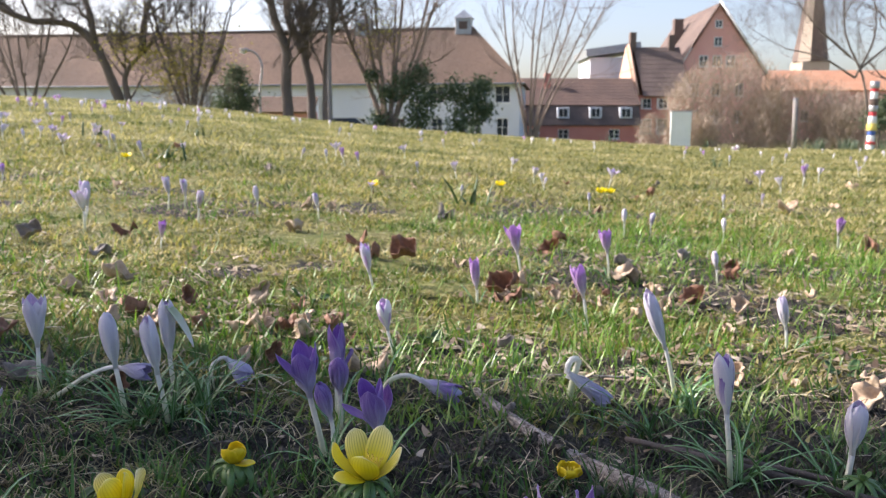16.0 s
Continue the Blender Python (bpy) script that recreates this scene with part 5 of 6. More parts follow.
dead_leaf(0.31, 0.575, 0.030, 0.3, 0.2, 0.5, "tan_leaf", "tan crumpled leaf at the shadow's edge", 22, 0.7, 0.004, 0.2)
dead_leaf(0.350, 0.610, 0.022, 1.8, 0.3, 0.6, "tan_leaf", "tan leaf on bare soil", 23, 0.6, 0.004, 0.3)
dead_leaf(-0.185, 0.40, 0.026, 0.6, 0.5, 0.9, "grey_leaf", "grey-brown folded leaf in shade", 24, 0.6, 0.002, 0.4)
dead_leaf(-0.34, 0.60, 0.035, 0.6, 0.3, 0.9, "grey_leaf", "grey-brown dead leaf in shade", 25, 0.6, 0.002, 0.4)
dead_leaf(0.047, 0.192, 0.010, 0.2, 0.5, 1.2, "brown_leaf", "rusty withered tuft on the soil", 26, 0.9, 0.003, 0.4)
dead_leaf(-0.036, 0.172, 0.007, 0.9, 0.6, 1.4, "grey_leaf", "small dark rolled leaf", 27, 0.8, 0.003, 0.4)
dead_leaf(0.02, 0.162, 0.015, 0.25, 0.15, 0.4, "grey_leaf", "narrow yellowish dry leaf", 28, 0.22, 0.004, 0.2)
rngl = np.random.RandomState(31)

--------

Written request =
Leaving the pictures aside, transcribe the entire listing exactly.

Output of the task =
16.0 s
Continue the Blender Python (bpy) script that recreates this scene with part 5 of 6. More parts follow.
dead_leaf(0.31, 0.575, 0.030, 0.3, 0.2, 0.5, "tan_leaf", "tan crumpled leaf at the shadow's edge", 22, 0.7, 0.004, 0.2)
dead_leaf(0.350, 0.610, 0.022, 1.8, 0.3, 0.6, "tan_leaf", "tan leaf on bare soil", 23, 0.6, 0.004, 0.3)
dead_leaf(-0.185, 0.40, 0.026, 0.6, 0.5, 0.9, "grey_leaf", "grey-brown folded leaf in shade", 24, 0.6, 0.002, 0.4)
dead_leaf(-0.34, 0.60, 0.035, 0.6, 0.3, 0.9, "grey_leaf", "grey-brown dead leaf in shade", 25, 0.6, 0.002, 0.4)
dead_leaf(0.047, 0.192, 0.010, 0.2, 0.5, 1.2, "brown_leaf", "rusty withered tuft on the soil", 26, 0.9, 0.003, 0.4)
dead_leaf(-0.036, 0.172, 0.007, 0.9, 0.6, 1.4, "grey_leaf", "small dark rolled leaf", 27, 0.8, 0.003, 0.4)
dead_leaf(0.02, 0.162, 0.015, 0.25, 0.15, 0.4, "grey_leaf", "narrow yellowish dry leaf", 28, 0.22, 0.004, 0.2)
rngl = np.random.RandomState(31)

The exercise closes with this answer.